====== MATERIAL FOR THE TASK
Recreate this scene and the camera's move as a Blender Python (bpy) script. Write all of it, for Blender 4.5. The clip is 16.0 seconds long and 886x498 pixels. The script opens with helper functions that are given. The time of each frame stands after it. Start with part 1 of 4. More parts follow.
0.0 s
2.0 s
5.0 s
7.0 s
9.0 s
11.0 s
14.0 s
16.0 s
============
====== MATERIAL FOR THE TASK
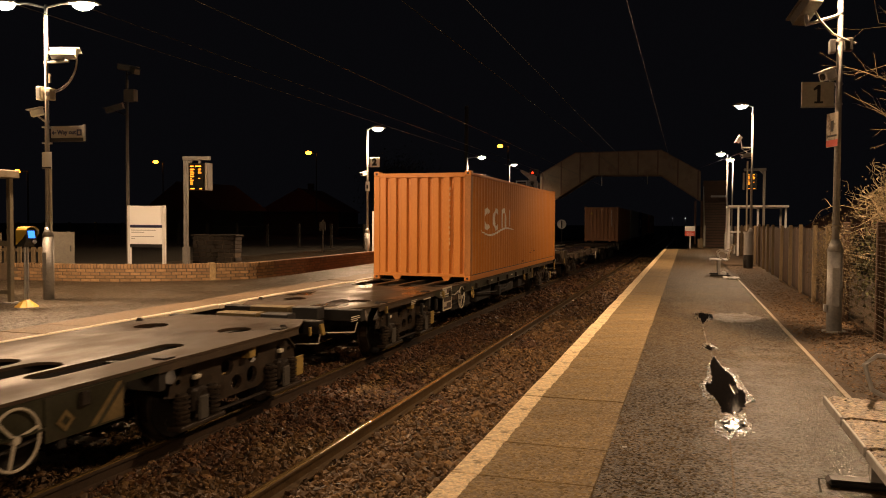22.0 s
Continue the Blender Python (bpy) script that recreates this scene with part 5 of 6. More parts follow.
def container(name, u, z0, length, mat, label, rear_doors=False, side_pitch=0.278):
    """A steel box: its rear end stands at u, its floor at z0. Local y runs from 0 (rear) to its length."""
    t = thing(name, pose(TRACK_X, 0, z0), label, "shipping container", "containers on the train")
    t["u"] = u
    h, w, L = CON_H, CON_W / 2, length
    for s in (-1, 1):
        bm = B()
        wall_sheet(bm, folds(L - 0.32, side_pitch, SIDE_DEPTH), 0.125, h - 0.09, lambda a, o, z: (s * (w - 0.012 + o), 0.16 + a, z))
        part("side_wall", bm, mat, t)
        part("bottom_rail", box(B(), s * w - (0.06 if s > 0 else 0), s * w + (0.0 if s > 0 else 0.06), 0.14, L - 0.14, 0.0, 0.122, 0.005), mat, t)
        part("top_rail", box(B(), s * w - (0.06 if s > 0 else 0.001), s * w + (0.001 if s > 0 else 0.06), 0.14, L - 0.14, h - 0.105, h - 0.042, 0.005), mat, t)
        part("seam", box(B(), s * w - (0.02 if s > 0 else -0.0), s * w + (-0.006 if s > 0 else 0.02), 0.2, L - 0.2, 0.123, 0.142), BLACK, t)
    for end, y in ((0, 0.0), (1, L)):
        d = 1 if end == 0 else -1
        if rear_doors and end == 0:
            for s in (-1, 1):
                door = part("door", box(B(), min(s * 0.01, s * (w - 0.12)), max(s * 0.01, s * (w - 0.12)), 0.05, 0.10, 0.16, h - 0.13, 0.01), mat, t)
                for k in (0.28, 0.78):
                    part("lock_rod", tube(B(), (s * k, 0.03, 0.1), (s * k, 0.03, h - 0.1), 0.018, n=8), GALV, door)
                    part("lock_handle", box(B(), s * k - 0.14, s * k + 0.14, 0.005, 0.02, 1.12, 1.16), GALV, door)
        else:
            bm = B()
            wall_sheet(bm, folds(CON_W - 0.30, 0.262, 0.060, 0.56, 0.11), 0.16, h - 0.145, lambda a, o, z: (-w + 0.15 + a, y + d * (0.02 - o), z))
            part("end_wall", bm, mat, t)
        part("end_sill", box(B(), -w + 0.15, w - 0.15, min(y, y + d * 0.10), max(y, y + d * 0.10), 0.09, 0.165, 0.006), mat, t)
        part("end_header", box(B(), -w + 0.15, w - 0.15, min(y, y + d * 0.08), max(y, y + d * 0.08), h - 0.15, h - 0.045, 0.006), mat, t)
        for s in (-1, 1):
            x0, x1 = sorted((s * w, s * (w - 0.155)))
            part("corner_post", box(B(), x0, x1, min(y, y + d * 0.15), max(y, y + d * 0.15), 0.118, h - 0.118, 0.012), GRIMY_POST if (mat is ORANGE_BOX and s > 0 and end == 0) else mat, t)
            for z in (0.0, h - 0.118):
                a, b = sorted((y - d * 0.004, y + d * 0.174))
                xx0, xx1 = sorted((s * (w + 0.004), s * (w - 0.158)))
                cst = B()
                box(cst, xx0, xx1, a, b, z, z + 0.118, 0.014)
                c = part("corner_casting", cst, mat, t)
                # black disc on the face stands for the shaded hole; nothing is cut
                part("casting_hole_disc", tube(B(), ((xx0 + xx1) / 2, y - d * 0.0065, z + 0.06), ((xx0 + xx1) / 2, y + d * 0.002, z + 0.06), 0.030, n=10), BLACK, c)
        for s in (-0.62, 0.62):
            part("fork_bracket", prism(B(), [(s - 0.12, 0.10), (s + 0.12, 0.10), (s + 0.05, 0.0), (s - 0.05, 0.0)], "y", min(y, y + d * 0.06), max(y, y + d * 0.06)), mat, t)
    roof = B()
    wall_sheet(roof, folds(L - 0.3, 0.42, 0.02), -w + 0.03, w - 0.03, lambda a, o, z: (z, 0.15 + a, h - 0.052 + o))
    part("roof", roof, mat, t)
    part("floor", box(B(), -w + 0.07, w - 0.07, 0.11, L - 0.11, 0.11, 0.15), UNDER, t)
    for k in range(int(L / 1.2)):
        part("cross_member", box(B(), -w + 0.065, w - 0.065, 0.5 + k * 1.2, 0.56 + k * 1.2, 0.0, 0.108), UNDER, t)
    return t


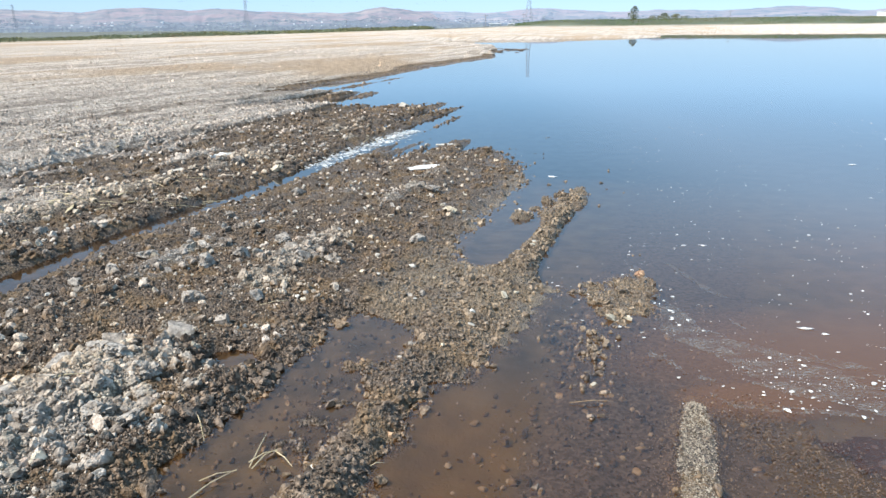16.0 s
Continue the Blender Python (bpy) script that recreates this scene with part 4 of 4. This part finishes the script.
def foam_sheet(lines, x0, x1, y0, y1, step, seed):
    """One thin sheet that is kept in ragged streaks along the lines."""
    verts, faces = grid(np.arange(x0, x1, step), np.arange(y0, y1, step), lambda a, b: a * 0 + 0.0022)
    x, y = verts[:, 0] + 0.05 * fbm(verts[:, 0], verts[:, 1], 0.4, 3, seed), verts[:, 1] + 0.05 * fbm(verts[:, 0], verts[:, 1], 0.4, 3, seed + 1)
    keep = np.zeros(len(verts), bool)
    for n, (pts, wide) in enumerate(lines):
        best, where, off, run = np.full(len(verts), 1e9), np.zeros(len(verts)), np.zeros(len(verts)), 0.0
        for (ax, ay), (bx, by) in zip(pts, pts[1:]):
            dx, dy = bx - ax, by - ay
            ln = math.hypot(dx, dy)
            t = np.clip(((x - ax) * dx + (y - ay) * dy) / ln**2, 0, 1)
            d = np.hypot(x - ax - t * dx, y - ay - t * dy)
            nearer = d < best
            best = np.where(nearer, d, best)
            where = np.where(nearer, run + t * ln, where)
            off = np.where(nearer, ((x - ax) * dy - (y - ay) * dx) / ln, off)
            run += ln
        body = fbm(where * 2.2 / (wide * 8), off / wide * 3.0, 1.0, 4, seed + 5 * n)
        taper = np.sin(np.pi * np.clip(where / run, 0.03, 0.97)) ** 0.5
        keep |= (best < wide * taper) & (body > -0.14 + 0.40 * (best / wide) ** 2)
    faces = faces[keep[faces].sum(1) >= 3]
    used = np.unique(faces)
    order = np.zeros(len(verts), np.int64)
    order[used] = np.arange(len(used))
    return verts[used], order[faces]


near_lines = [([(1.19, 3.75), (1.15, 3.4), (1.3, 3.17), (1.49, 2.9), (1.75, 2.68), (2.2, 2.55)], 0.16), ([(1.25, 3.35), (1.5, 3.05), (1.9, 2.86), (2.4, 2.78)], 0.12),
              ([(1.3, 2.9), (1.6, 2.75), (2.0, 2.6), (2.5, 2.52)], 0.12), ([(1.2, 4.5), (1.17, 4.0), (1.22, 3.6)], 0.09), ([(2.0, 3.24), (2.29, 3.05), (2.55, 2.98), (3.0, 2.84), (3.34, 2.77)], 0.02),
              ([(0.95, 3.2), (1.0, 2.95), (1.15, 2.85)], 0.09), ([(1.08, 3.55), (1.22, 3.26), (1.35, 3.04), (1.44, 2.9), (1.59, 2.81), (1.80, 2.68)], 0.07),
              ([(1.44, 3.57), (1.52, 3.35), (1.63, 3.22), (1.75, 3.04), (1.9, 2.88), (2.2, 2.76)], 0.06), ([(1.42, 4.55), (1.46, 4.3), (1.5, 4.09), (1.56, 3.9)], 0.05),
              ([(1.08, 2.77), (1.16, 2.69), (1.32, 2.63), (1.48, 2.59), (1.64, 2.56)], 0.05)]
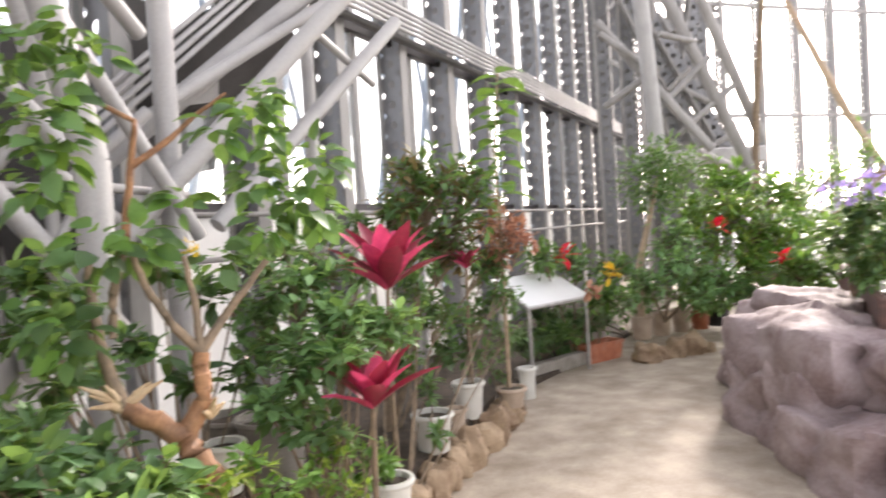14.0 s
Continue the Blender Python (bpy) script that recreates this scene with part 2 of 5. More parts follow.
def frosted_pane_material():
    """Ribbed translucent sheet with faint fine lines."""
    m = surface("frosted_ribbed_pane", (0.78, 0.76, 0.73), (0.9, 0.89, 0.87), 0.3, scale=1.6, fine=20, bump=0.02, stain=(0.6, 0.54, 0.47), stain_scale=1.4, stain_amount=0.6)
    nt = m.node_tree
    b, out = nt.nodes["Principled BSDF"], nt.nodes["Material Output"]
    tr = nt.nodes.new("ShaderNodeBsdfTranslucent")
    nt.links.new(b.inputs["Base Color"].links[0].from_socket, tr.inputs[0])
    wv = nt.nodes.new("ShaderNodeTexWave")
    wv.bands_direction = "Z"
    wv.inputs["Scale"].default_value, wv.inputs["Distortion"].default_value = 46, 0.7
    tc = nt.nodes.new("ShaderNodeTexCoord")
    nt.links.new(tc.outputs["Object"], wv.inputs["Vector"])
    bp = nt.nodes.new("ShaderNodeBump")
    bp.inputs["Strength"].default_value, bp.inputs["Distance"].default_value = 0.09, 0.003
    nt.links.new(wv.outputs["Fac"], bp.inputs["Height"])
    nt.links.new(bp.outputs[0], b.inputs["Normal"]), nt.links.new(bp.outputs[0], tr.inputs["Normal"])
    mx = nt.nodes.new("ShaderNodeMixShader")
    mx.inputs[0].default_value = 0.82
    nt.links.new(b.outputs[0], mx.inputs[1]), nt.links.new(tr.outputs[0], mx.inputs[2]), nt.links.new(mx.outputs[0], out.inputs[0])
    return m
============
====== MATERIAL FOR THE TASK
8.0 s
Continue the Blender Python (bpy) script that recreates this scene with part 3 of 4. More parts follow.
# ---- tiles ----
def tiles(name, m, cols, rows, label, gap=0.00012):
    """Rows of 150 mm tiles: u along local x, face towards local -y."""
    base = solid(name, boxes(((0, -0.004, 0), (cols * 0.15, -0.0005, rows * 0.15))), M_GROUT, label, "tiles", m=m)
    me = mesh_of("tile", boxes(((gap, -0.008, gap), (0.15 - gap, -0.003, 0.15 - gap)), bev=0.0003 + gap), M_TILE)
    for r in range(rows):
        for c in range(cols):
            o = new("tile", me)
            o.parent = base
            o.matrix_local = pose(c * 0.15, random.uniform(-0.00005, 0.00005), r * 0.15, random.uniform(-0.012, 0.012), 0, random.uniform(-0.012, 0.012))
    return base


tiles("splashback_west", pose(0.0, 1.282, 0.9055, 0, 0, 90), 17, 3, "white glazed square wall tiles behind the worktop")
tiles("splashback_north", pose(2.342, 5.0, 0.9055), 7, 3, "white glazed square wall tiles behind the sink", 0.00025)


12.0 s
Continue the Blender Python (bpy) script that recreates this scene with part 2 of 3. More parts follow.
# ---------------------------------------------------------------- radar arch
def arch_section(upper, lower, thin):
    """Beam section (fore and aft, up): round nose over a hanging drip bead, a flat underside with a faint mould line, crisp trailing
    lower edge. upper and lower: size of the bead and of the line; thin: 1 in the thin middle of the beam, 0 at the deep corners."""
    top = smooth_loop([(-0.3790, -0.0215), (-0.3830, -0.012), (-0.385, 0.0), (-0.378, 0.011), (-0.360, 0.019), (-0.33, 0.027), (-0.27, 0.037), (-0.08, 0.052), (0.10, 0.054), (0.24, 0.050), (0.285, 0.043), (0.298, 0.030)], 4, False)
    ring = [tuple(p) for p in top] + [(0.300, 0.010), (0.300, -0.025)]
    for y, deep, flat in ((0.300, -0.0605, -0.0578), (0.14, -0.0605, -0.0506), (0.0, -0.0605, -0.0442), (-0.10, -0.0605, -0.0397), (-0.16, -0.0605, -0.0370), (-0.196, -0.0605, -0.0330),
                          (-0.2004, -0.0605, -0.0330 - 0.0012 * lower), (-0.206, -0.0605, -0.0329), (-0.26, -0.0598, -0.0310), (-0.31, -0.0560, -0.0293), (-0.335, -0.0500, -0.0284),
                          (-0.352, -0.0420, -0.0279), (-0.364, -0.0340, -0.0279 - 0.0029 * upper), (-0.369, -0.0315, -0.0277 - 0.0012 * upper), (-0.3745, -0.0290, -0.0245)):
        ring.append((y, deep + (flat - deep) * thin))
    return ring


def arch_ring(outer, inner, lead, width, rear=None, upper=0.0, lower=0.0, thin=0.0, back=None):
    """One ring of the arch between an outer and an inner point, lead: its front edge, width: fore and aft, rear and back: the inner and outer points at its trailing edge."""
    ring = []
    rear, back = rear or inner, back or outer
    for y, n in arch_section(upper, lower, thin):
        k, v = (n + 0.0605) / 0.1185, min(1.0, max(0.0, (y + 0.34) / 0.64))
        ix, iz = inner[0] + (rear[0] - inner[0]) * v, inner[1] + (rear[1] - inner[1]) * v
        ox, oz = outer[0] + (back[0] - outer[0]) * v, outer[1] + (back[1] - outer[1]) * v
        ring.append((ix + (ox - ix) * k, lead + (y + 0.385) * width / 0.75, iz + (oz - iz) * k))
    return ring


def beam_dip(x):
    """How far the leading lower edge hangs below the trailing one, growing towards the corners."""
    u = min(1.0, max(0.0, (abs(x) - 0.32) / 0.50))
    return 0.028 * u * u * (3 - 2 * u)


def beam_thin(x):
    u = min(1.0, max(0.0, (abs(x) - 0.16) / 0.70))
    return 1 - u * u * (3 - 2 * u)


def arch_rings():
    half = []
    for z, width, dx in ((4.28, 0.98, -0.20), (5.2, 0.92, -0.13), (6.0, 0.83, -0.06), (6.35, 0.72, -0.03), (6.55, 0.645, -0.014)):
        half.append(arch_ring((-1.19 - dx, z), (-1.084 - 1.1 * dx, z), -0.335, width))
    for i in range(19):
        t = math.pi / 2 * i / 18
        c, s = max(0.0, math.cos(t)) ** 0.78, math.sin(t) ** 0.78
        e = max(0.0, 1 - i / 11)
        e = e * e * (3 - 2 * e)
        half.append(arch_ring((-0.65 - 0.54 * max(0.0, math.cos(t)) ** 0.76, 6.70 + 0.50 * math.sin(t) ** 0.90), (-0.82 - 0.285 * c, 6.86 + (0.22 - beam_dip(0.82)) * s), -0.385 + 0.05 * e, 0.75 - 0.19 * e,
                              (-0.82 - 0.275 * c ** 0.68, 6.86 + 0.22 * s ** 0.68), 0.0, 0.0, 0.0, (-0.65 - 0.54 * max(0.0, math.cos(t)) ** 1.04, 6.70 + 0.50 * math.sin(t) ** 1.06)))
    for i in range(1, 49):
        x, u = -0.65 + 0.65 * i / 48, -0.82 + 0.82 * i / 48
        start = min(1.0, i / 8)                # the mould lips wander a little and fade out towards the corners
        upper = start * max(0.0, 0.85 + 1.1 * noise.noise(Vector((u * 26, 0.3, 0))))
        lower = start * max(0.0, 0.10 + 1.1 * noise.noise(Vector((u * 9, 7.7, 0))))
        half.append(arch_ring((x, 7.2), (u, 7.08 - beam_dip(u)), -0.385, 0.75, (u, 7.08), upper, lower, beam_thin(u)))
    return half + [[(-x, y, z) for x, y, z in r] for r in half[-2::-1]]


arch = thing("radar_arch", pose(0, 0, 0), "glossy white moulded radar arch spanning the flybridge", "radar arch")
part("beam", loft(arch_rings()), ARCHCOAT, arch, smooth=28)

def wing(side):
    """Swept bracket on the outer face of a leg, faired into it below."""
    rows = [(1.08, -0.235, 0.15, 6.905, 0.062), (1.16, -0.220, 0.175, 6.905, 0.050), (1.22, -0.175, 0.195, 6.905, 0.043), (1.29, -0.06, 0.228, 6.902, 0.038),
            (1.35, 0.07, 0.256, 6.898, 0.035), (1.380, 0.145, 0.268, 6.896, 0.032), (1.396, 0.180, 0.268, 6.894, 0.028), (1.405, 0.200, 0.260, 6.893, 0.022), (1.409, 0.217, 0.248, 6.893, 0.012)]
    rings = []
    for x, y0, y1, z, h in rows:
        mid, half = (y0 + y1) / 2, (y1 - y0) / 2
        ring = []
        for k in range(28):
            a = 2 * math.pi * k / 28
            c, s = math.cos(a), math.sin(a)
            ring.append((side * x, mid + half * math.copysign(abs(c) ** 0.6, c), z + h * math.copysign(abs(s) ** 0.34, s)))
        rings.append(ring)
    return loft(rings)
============
▸ TASK DETAILS
Look through the listing and extract every line with "clip" in it.

▸ RESULT OF THE TASK
Recreate this scene and the camera's move as a Blender Python (bpy) script. Write all of it, for Blender 4.5. The clip is 16.0 seconds long and 886x498 pixels. The script opens with helper functions that are given. The time of each frame stands after it. Start with part 1 of 4. More parts follow.
            t = np.clip(((x - ax) * dx + (y - ay) * dy) / ln**2, 0, 1)
        taper = np.sin(np.pi * np.clip(where / run, 0.03, 0.97)) ** 0.5